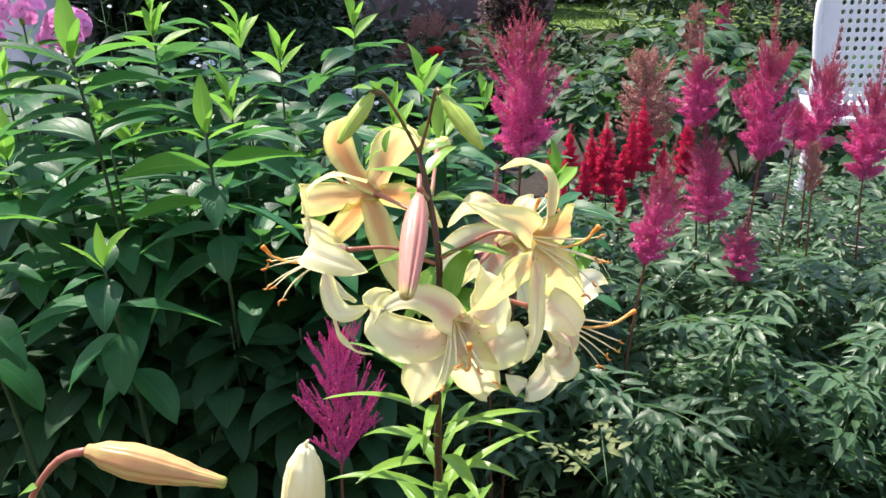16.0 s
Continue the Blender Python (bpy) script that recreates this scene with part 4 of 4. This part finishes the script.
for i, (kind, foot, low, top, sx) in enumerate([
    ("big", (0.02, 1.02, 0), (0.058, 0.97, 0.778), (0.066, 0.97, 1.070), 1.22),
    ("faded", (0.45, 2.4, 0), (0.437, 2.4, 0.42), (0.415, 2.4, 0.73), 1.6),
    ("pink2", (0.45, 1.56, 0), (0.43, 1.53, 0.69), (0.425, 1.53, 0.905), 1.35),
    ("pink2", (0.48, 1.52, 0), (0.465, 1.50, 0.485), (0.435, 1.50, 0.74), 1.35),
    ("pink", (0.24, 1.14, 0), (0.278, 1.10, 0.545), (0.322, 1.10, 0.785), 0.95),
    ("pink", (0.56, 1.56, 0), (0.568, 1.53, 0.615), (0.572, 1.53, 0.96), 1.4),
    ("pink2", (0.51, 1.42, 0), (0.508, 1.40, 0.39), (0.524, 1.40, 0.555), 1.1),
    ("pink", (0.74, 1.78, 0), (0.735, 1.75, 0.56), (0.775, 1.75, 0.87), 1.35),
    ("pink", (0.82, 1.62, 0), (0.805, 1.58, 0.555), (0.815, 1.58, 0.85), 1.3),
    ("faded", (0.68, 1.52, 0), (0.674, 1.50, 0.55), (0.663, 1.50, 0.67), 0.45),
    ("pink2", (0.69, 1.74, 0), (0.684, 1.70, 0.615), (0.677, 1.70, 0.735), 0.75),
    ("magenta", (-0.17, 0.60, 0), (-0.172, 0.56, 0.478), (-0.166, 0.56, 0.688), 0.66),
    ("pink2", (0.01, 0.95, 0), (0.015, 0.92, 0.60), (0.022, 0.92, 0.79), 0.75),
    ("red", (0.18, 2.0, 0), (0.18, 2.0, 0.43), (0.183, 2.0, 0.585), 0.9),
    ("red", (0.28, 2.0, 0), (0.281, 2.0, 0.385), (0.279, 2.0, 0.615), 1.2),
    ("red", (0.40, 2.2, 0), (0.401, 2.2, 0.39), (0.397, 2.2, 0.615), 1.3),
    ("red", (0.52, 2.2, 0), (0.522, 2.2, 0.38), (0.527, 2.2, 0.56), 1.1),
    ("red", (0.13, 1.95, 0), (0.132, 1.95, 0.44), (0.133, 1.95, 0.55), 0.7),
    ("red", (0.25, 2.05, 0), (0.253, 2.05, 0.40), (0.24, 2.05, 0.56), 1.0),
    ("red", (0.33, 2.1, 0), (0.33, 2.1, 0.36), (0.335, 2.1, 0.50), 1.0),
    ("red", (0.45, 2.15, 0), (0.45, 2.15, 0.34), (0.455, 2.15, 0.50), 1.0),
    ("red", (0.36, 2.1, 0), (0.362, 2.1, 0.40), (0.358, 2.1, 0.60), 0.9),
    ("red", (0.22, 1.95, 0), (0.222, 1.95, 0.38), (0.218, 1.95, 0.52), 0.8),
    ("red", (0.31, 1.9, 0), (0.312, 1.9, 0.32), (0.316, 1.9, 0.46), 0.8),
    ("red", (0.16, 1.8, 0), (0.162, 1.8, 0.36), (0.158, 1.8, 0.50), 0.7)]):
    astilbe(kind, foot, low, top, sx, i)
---
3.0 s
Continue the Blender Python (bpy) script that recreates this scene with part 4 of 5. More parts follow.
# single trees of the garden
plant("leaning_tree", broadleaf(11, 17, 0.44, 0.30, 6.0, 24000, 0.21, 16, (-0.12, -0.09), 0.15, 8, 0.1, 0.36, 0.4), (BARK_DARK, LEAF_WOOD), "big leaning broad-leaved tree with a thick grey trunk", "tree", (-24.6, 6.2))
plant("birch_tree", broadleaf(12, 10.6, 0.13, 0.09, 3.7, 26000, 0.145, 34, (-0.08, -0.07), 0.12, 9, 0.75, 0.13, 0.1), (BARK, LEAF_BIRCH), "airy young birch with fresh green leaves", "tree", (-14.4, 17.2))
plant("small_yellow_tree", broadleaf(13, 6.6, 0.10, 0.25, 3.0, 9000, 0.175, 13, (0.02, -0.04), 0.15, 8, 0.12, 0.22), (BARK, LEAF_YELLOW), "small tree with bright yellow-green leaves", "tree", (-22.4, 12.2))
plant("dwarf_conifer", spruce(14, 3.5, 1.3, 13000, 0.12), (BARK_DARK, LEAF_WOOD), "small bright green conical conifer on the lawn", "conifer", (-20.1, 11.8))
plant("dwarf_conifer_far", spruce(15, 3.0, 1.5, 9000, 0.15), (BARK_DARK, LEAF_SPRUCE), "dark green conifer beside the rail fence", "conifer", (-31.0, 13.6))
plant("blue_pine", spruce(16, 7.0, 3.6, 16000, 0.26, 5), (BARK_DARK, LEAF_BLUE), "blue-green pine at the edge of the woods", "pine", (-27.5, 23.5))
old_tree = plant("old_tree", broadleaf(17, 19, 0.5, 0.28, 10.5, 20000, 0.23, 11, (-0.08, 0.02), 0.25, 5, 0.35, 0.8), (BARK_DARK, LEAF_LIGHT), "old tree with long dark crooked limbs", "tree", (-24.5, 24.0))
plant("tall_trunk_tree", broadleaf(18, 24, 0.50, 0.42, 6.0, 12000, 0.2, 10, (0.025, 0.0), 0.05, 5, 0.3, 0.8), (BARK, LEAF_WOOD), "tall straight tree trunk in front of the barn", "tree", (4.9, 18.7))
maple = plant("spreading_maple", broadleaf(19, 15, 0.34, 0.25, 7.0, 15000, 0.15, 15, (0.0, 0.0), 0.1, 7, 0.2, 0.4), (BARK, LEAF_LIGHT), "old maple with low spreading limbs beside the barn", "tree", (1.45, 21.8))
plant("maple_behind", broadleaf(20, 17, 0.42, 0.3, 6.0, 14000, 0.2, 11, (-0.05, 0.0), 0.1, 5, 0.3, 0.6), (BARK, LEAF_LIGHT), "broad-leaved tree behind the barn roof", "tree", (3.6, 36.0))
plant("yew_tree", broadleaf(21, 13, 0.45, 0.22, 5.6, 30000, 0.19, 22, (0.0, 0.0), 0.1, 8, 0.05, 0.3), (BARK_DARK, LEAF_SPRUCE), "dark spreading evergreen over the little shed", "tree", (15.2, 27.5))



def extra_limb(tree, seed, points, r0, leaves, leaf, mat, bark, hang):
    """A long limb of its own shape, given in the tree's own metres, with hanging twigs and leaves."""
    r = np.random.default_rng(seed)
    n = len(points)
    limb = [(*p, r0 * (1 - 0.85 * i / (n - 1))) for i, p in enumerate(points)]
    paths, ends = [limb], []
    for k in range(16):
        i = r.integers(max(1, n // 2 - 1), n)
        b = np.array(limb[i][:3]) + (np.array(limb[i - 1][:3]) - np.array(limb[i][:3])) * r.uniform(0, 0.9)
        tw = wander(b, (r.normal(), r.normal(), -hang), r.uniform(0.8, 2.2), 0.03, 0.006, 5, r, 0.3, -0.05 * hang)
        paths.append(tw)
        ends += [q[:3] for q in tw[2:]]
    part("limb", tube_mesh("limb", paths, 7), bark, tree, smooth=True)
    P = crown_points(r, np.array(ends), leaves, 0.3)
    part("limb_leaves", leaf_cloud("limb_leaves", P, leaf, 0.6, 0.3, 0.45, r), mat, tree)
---
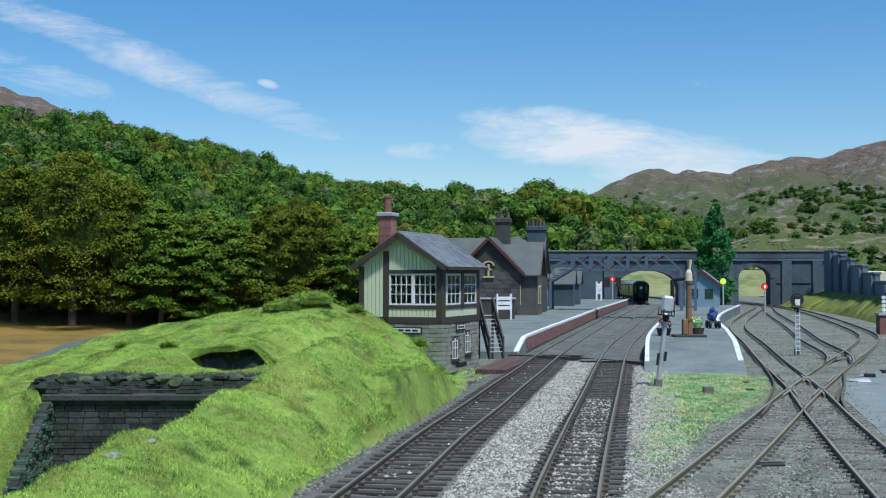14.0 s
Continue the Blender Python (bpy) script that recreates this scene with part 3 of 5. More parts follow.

* Requirements *
Select the lines in this material that hold the word "parts", leaving none out.

* Task result *
Continue the Blender Python (bpy) script that recreates this scene with part 4 of 5. More parts follow.
Continue the Blender Python (bpy) script that recreates this scene with part 3 of 5. More parts follow.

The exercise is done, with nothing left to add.